• _Written task_: Pick out each line in these entries that contains the string "Continue".
------------------------------------------------------------------------
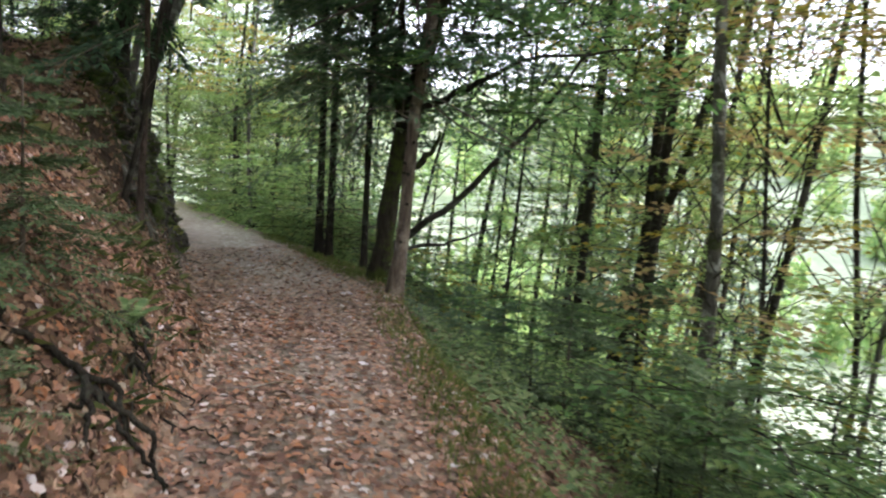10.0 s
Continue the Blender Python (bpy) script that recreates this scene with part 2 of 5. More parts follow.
M_BARK_PALE = bark_material("pale_smooth_bark", (0.24, 0.245, 0.235), (0.50, 0.52, 0.51), (0.10, 0.11, 0.085), 0.1, 0.6, (0.66, 0.69, 0.69))
M_BARK_SPRUCE = bark_material("scaly_spruce_bark", (0.024, 0.017, 0.014), (0.130, 0.096, 0.082), None, 0.0, 1.4, (0.13, 0.105, 0.092))
M_BARK_SCARRED = bark_material("pale_spruce_bark", (0.06, 0.045, 0.037), (0.25, 0.20, 0.165), None, 0.0, 1.2, (0.30, 0.26, 0.225))
M_BARK_MOSS = bark_material("mossy_bark", (0.012, 0.010, 0.008), (0.052, 0.044, 0.034), (0.06, 0.082, 0.018), 0.36, 1.0)
M_TWIG = plain_material("dead_twig_wood", (0.07, 0.055, 0.045), (0.20, 0.17, 0.15), 30.0)
M_STICK = plain_material("weathered_stick_wood", (0.13, 0.10, 0.085), (0.42, 0.36, 0.31), 20.0)
M_ROCK = rock_material("dark_mossy_rock", (0.006, 0.006, 0.005), (0.15, 0.137, 0.118), (0.40, 0.385, 0.36), (0.085, 0.125, 0.03), 0.50, 6.0)
M_EARTH = rock_material("bare_earth_and_moss", (0.10, 0.082, 0.058), (0.25, 0.215, 0.16), (0.32, 0.28, 0.22), (0.13, 0.135, 0.055), 0.5, 5.0)
M_MOSS = leaf_material("moss_tufts", [(0.0, (0.035, 0.055, 0.018)), (0.5, (0.075, 0.10, 0.032)), (1.0, (0.15, 0.165, 0.06))], 0.25, 0.0, 0.8)
M_MOSS_PALE = leaf_material("yellow_green_moss", [(0.0, (0.10, 0.12, 0.03)), (0.5, (0.19, 0.21, 0.06)), (1.0, (0.30, 0.30, 0.11))], 0.25, 0.0, 0.8)
M_STUMP = bark_material("moss_covered_stump", (0.05, 0.04, 0.025), (0.16, 0.13, 0.09), (0.095, 0.105, 0.035), 0.5, 0.5, (0.30, 0.26, 0.2))
M_MOSSY = plain_material("moss_cushion", (0.07, 0.075, 0.022), (0.19, 0.18, 0.06), 22.0, 0.95, 1.0, 0.05)
M_ROOTS = rock_material("roots_and_earth", (0.016, 0.012, 0.010), (0.10, 0.08, 0.066), (0.20, 0.175, 0.155), (0.05, 0.06, 0.02), 0.4, 7.0)
M_STONE = plain_material("pale_limestone", (0.26, 0.26, 0.25), (0.52, 0.51, 0.50), 9.0)
M_KNOT_SHADE = plain_material("knot_hole_shade", (0.004, 0.003, 0.003), (0.022, 0.015, 0.011), 8.0, 0.95, 0.8, 0.04)
M_BLUE = plain_material("blue_trail_paint", (0.05, 0.30, 0.62), (0.10, 0.42, 0.78), 40.0, 0.6)
M_WHITE = plain_material("white_trail_paint", (0.55, 0.56, 0.56), (0.75, 0.76, 0.76), 40.0, 0.6)


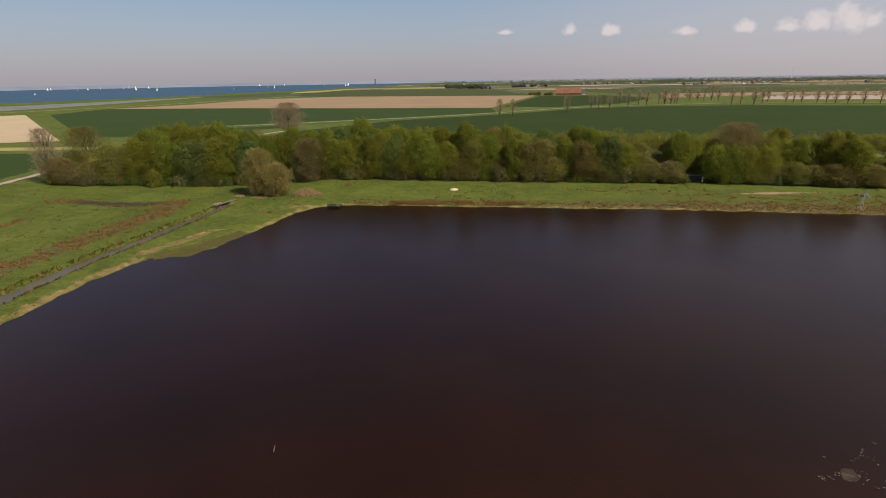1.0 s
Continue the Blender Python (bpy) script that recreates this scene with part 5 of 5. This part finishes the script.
VILLAGE = "houses of the far villages"
protos = [house("far brick house with a dark red tiled roof", 12, 9, 4.5, 9.5, M_BRICK, M_OLDROOF, VILLAGE), house("far white house with a dark roof", 13, 9, 4.5, 9, M_RENDER, M_SLATE, VILLAGE), house("far farm shed with a dark roof", 26, 14, 4.5, 9.5, M_WOOD, M_SLATE, VILLAGE, "house", False)]
rng = np.random.RandomState(33)
spots = []
for cx, cy, n, sx, sy in [(118, 1850, 4, 26, 30), (265, 2050, 7, 40, 40), (700, 2450, 9, 150, 60), (1000, 2080, 8, 160, 40), (1450, 2500, 12, 240, 80), (1700, 2100, 9, 200, 60), (2200, 2600, 10, 260, 60), (560, 3200, 8, 240, 80), (60, 3300, 5, 120, 60)]:
    for i in range(n):
        spots.append((cx + rng.uniform(-sx, sx), cy + rng.uniform(-sy, sy), int(rng.choice([0, 1, 2, 2])), rng.uniform(-0.6, 0.6), rng.uniform(0.85, 1.2), 1.0))
scatter(protos, spots)


def far_wood(label, x0, y0, x1, y1, depth, h, n, material, bare=0.0):
    """A distant stand of trees: many leaf clumps massed into uneven crowns."""
    r = np.random.RandomState(int(abs(x0 * 7 + y0 * 3)) % 9999)
    trees = max(3, int(math.hypot(x1 - x0, y1 - y0) / 6))
    t = r.uniform(0, 1, trees)
    cx, cy = x0 + (x1 - x0) * t + r.uniform(-depth, depth, trees), y0 + (y1 - y0) * t + r.uniform(-depth, depth, trees)
    hh = h * r.uniform(0.6, 1.0, trees)
    k = r.randint(0, trees, n)
    d = r.normal(size=(n, 3))
    d /= np.linalg.norm(d, axis=1)[:, None]
    c = np.stack([cx[k], cy[k], hh[k] * 0.55], 1) + d * np.stack([hh[k] * 0.55, hh[k] * 0.55, hh[k] * 0.45], 1) * r.uniform(0.6, 1.0, (n, 1))
    v, f = leaf_quads(r, c, d, h * 0.075)
    tagged(new("far_wood", raw_mesh("far_wood", v, f, material)), label, "trees", kind="stuff")


far_wood("farm hedge and trees beside the red barn", 140, 1120, 208, 1100, 4, 9, 3200, L_OLIVE)
far_wood("dark clump of trees round a far farm", -20, 1930, 130, 1830, 18, 19, 8200, L_FARHAZE)
far_wood("clump of trees at a far hamlet", 215, 2040, 330, 2060, 22, 17, 4200, L_FARHAZE)
for i, (x0, y0, x1, y1, dp, h, n, m) in enumerate([(420, 2460, 1000, 2480, 40, 12, 3600, L_FARHAZE), (760, 2270, 1300, 2190, 25, 11, 3400, L_FARHAZE), (1200, 2480, 1900, 2350, 60, 16, 4600, L_FARHAZE), (1400, 1950, 2400, 1750, 40, 13, 4200, L_BROWN),
                                                  (300, 3100, 1200, 3000, 60, 15, 4200, L_FARHAZE), (1200, 3300, 2400, 2900, 90, 20, 5600, L_FARHAZE), (-150, 3600, 500, 3700, 60, 13, 3000, L_FARHAZE), (400, 4100, 2200, 3800, 120, 20, 6000, L_FARHAZE),
                                                  (2200, 3600, 3600, 2700, 120, 20, 6000, L_FARHAZE), (-60, 4500, 1500, 4450, 90, 18, 5000, L_FARHAZE), (1500, 4350, 3300, 3250, 90, 19, 6000, L_FARHAZE), (600, 1420, 1400, 1300, 15, 9, 2600, L_BROWN),
                                                  (900, 1700, 1900, 1500, 20, 10, 3000, L_FARHAZE), (-330, 2020, 60, 2180, 12, 6, 1600, L_FARHAZE), (1700, 1350, 2600, 1050, 30, 12, 3000, L_FARHAZE), (-420, 2600, -120, 3100, 20, 7, 1500, L_FARHAZE), (330, 1500, 700, 1460, 12, 7, 1600, L_FARHAZE), (300, 905, 880, 790, 8, 11, 2600, M_TWIG), (700, 2700, 2000, 2500, 60, 15, 6000, L_FARHAZE), (200, 2850, 1100, 2800, 50, 13, 4000, L_FARHAZE)]):
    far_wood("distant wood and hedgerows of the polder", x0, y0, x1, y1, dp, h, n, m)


def turbine():
    ob = thing("wind_turbine", "slender white wind turbine on the horizon", "wind turbine", "wind turbines")
    s = Soup()
    s.tube([(0, 0, 0), (0, 0, 30), (0, 0, 62)], [1.5, 1.1, 0.8], 10)
    part("tower", s.mesh("tower", M_RENDER), M_RENDER, ob)
    s = Soup()
    s.box((-1.4, -4, 61), (1.4, 3, 64.5))
    part("nacelle", s.mesh("nacelle", M_RENDER), M_RENDER, ob)
    for i in range(3):
        a = 0.4 + i * 2.0944
        s = Soup()
        c = Vector((0, -4.6, 62.7))
        d = Vector((math.sin(a), 0, math.cos(a)))
        s.tube([c, c + d * 6, c + d * 16, c + d * 27], [0.7, 1.0, 0.7, 0.15], 5)
        part("blade", s.mesh("blade", M_RENDER), M_RENDER, ob)
    return ob


tb = turbine()
for i, (azi, dist) in enumerate([(24.2, 4800), (30.8, 4600)]):
    m = pose(dist * math.sin(radians(azi)), dist * math.cos(radians(azi)) - 30, 0, 0, 0, 20 * i - 30)
    if i:
        copy_thing(tb, m)
    else:
        tb.matrix_basis = m

s = Soup()
s.tube([(0, 0, 0), (0, 0, 28)], [4, 4], 12)
s.tube([(0, 0, 28), (0, 0, 30), (0, 0, 36), (0, 0, 38)], [4, 6, 6, 4], 12)
tower = part("water_tower", s.mesh("water_tower", M_SLATE), M_SLATE)
tower.matrix_basis = pose(4650 * math.sin(radians(-8.1)), 4650 * math.cos(radians(-8.1)), 0)
tagged(tower, "dark concrete water tower on the far shore", "tower")


# ---- sailing boats ----
def sailboat():
    ob = thing("sailboat", "white sailing yacht under full sail on blue sea", "sailboat", "sailing boats")
    bm = bmesh.new()
    rings = []
    for t in np.linspace(0, 1, 7):
        w = 1.6 * math.sin(math.pi * (0.16 + 0.84 * t) * 0.98) ** 0.7 if t < 1 else 0.03
        xx = -5 + 10 * t
        rings.append([bm.verts.new(p) for p in ((xx, -w, 1.1 + 0.3 * t), (xx, -w * 0.8, 0.2), (xx, 0, -0.4), (xx, w * 0.8, 0.2), (xx, w, 1.1 + 0.3 * t))])
    for a, b in zip(rings, rings[1:]):
        for i in range(4):
            bm.faces.new((a[i], a[i + 1], b[i + 1], b[i]))
        bm.faces.new((a[4], a[0], b[0], b[4]))
    bm.faces.new(rings[0])
    bmesh.ops.recalc_face_normals(bm, faces=bm.faces[:])
    part("hull", bm, M_HULL, ob)
    s = Soup()
    s.tube([(0.6, 0, 1.0), (0.6, 0, 14.5)], [0.12, 0.07], 6)
    part("mast", s.mesh("mast", M_STEEL), M_STEEL, ob)
    for name, tri in (("mainsail", [(0.45, 0, 2.2), (-4.6, 0.9, 2.4), (0.5, 0, 14.2)]), ("jib", [(4.8, 0, 1.7), (0.3, 0.9, 2.0), (0.8, 0, 12.5)])):
        a, b, c = (Vector(p) for p in tri)
        s = Soup()
        v, f, n = [], [], 6
        for lay in (0.0, 0.04):
            for i in range(n + 1):
                for j in range(n + 1):
                    p = a.lerp(b, j / n).lerp(c, i / n)
                    v.append((p.x, p.y + 0.9 * math.sin(math.pi * j / n) * (1 - i / n) + lay, p.z))
        for i in range(n):
            for j in range(n):
                q = (i * (n + 1) + j, i * (n + 1) + j + 1, (i + 1) * (n + 1) + j + 1, (i + 1) * (n + 1) + j)
                f += [q, tuple(k + (n + 1) ** 2 for k in q[::-1])]
        s.add(v, f)
        part(name, s.mesh(name, M_SAIL), M_SAIL, ob)
    return ob


boat = sailboat()
BOATS = [(-1075, 1208, 1.05), (-1387, 2546, 1.1), (-991, 2921, 1.1), (-940, 2872, 1.1), (-2574, 3003, 1.1), (-1549, 1999, 0.55), (-2553, 3413, 1.2), (-2687, 3622, 1.2), (-2165, 3124, 0.9), (-2248, 3341, 0.9), (-2237, 3690, 1.2), (-2155, 3619, 1.2), (-2067, 3543, 1.2),
         (-2119, 3789, 1.1), (-1050, 2610, 0.8), (-1518, 4295, 1.2), (-1302, 4221, 1.2), (-855, 3630, 1.1), (-666, 3392, 1.2), (-715, 3732, 1.2), (-633, 3932, 1.2), (-1750, 3000, 0.8), (-3300, 3300, 1.2), (-2900, 3150, 1.1), (-3050, 2700, 0.9), (-2400, 3700, 1.0)]
for i, (bx, by, sc) in enumerate(BOATS):
    m = Matrix.LocRotScale((bx, by, 0.0), Euler((radians(6), 0, 0.4 + 2.2 * (i % 3) + 0.3 * (i % 5))), (sc, sc, sc))
    if i:
        copy_thing(boat, m)
    else:
        boat.matrix_basis = m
------------------------------------------------------------------------
• _Problem solution_:
Continue the Blender Python (bpy) script that recreates this scene with part 2 of 5. More parts follow.
Continue the Blender Python (bpy) script that recreates this scene with part 5 of 5. This part finishes the script.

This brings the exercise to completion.